Tuesday, November 29, 2005

Kondapalli Toys

Kondapalli Toys find a prominent place in South Indian homes during the festivals of Dussehra and Makara Sankranti. These toys are crafted in a town called Kondapalli in Krishna District.
Themed around mythology, rural life and animals, these toys exhibit joyous and realistic expressions. There is a strong influence of Islamic style in the art. It is believed that this art originated in Rajasthan, since the pointed nose and veil of the human figures is reminiscent of the 17th century Rajasthani style.
‘Tella Poniki,’ a particular variety of soft wood, is used in the making of the Kondapalli toys. The wood is seasoned and cut into appropriate size. Each organ of the body is separately carved and joined together with an adhesive paste derived from tamarind seeds. A coating of ‘sudda’ (white lime) is given over the surface. The toy is colored with watercolors using a goat-hair brush

With the advent of modernization, the delightful picture of quaint village life seems to be vanishing fast. Kondapalli toys have, however, have managed to preserve the rural flavour of life in the form of art, and brought it to homes everywhere, whether in a remote rural home, or a big city bungalow. Most Kondapalli toys are depictions of different components of village life. The Kondapalli toys have become the pride of Andhra handicrafts. They are so popular that people don't realize that these toys are not manufactured or factory-made; they are still made by hand in the hills of Kondapalli, a village about 30 kilometers from Vijayawada.

Toy making is a cottage industry sustained by some 50-odd families living in the hills of Kondapalli. Working for a minimum of 10 hours and a maximum of 18 hours a day, their work schedule is largely dictated by the demand that varies throughout the year.

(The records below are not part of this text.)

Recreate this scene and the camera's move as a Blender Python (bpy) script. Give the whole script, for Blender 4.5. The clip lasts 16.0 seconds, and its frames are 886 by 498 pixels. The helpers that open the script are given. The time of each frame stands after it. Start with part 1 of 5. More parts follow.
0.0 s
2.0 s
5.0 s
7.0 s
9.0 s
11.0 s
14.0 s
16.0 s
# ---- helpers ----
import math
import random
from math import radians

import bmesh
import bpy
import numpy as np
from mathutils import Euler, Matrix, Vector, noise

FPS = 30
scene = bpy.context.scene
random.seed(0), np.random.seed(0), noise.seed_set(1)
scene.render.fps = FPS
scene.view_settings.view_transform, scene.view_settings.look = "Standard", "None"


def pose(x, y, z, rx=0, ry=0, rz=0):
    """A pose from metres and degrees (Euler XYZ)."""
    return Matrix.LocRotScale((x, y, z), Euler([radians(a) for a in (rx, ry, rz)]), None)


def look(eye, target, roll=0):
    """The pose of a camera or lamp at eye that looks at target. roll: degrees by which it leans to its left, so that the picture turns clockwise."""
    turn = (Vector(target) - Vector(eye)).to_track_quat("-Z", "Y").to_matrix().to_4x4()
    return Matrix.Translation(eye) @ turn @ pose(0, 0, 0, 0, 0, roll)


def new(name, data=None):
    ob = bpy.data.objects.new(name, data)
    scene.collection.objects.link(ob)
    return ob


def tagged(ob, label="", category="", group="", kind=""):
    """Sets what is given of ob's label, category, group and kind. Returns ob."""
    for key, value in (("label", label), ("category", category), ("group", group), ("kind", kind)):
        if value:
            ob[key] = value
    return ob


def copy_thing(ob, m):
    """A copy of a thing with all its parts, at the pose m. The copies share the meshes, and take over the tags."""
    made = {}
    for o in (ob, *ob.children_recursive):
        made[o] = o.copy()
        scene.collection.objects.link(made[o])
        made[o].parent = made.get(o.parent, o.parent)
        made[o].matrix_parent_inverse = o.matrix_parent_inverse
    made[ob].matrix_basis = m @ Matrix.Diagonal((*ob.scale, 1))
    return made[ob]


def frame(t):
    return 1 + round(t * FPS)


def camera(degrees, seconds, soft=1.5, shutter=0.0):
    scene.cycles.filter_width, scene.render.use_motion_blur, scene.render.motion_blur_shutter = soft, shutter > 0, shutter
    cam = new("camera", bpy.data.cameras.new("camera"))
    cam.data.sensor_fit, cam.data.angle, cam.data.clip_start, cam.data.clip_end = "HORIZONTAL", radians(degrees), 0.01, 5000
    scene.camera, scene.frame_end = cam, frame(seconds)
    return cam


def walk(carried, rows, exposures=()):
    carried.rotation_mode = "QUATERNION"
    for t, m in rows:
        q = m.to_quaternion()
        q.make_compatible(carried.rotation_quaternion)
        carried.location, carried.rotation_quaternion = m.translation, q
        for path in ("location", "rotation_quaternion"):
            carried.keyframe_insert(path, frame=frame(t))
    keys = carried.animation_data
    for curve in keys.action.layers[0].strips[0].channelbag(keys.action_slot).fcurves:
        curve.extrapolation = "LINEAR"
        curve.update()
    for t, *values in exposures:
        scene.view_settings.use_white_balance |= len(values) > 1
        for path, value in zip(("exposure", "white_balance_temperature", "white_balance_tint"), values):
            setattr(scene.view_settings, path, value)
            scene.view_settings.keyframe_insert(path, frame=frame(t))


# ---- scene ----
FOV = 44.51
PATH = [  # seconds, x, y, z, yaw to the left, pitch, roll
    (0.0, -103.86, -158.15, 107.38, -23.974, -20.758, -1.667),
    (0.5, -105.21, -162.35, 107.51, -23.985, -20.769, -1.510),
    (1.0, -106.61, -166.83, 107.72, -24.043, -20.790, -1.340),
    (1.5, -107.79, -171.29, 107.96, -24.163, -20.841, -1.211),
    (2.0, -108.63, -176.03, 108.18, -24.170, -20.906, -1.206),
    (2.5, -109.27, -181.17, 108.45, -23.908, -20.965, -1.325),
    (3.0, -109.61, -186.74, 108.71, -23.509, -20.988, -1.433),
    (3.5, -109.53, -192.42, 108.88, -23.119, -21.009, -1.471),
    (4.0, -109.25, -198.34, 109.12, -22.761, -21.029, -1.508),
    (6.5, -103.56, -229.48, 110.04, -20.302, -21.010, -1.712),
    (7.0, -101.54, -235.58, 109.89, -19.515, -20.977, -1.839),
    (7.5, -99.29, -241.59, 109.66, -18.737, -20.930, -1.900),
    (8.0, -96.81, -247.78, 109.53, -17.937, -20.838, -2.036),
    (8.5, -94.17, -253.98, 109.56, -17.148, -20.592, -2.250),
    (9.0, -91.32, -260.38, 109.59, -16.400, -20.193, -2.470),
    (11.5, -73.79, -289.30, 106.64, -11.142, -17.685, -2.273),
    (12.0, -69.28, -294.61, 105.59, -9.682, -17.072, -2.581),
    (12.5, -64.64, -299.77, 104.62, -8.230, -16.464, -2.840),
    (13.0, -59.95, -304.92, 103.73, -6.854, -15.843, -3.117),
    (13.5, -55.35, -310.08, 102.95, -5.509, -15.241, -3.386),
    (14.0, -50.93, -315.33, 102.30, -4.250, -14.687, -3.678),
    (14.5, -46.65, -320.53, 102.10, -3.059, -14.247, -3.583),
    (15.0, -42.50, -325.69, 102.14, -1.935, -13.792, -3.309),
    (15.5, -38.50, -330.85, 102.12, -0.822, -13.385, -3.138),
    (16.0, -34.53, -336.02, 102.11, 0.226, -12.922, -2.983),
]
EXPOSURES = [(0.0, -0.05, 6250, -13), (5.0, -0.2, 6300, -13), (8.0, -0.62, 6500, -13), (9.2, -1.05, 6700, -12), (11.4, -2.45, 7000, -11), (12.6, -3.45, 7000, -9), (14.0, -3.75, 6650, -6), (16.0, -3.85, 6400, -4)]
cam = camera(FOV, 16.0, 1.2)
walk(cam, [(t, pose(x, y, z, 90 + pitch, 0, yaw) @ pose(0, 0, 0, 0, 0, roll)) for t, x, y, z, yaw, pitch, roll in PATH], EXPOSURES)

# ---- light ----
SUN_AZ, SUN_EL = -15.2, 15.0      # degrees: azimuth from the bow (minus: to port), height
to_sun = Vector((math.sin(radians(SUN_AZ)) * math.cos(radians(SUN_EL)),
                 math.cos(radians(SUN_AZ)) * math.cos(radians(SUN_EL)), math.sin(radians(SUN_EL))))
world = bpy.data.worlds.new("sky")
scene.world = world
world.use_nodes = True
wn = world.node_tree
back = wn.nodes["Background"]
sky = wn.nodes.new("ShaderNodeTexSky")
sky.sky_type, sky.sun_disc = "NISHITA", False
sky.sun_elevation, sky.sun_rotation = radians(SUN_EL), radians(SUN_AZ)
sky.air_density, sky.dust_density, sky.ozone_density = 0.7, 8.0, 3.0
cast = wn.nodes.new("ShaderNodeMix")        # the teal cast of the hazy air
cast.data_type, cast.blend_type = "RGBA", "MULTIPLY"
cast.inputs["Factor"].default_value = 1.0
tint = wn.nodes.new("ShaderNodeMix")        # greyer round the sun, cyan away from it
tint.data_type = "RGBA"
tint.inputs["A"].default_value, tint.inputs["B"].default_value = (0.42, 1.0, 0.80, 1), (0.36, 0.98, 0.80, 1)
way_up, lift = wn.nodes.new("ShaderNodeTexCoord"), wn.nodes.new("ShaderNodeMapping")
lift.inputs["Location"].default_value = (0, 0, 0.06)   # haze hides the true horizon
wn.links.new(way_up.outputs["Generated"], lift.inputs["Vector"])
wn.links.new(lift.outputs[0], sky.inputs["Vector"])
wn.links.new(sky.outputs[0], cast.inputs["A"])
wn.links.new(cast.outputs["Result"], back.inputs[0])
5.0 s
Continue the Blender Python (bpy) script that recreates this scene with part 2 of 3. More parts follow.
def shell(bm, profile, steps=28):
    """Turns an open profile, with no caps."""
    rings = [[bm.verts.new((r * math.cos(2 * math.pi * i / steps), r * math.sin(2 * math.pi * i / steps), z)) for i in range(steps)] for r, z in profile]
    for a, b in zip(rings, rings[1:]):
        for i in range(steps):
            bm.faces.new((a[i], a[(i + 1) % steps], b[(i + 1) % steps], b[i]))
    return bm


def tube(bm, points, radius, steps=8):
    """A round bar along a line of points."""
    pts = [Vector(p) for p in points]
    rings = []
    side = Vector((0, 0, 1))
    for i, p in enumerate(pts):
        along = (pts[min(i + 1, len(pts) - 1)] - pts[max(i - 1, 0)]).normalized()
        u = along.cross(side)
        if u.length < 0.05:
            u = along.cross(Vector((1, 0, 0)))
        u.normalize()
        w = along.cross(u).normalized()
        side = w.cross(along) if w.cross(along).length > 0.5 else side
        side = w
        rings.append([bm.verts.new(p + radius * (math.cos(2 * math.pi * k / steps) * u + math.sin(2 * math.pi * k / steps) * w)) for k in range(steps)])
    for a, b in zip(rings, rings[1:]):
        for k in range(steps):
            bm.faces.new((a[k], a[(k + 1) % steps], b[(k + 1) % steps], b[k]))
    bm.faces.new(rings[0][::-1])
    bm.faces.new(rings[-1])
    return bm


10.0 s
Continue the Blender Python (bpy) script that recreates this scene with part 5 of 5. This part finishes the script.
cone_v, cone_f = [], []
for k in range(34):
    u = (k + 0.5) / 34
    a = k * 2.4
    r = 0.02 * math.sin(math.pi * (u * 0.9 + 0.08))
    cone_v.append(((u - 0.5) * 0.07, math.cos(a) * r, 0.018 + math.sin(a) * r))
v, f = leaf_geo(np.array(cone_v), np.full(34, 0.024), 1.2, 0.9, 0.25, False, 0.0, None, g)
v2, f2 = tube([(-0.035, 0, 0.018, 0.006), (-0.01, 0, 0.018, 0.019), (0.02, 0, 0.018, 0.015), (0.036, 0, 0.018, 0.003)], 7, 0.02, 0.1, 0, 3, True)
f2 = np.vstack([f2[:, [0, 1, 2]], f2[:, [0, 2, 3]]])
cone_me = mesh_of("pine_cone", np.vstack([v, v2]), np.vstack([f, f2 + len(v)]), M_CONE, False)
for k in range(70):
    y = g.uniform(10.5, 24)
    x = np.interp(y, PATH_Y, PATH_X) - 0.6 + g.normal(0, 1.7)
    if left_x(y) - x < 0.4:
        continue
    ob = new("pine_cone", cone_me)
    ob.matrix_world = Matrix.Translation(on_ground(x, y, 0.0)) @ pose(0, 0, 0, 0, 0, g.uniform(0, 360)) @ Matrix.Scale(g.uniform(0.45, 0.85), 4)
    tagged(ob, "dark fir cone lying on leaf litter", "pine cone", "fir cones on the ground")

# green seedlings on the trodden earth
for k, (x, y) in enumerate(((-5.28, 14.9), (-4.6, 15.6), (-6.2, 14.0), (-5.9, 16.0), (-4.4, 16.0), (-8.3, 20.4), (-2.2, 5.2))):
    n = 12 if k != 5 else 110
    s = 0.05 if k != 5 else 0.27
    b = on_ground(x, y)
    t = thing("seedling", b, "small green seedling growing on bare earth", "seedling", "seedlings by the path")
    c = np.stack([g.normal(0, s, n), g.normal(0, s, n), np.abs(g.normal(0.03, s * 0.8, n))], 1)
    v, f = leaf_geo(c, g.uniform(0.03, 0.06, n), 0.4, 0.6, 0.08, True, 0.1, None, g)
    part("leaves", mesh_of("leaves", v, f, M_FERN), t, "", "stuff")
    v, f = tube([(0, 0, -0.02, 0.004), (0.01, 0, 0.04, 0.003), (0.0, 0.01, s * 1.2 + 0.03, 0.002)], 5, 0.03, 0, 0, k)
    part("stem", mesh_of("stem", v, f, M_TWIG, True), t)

A cloth is then fixed on top of the makku-covered toy, further reinforcing the strength. This is followed by application of the primer and then comes the final step of painting the structure. A majority of those engaged in the painting work are women who make Rs. 30 to Rs. 35 in a day. Fatima explains how three kinds of paints - oil, vegetable dyes and enamel - are used to enhance the beauty of the toys. Oil paints are used for regular toys, vegetable dyes for the export quality toys and enamel paints on pieces created for special occasions.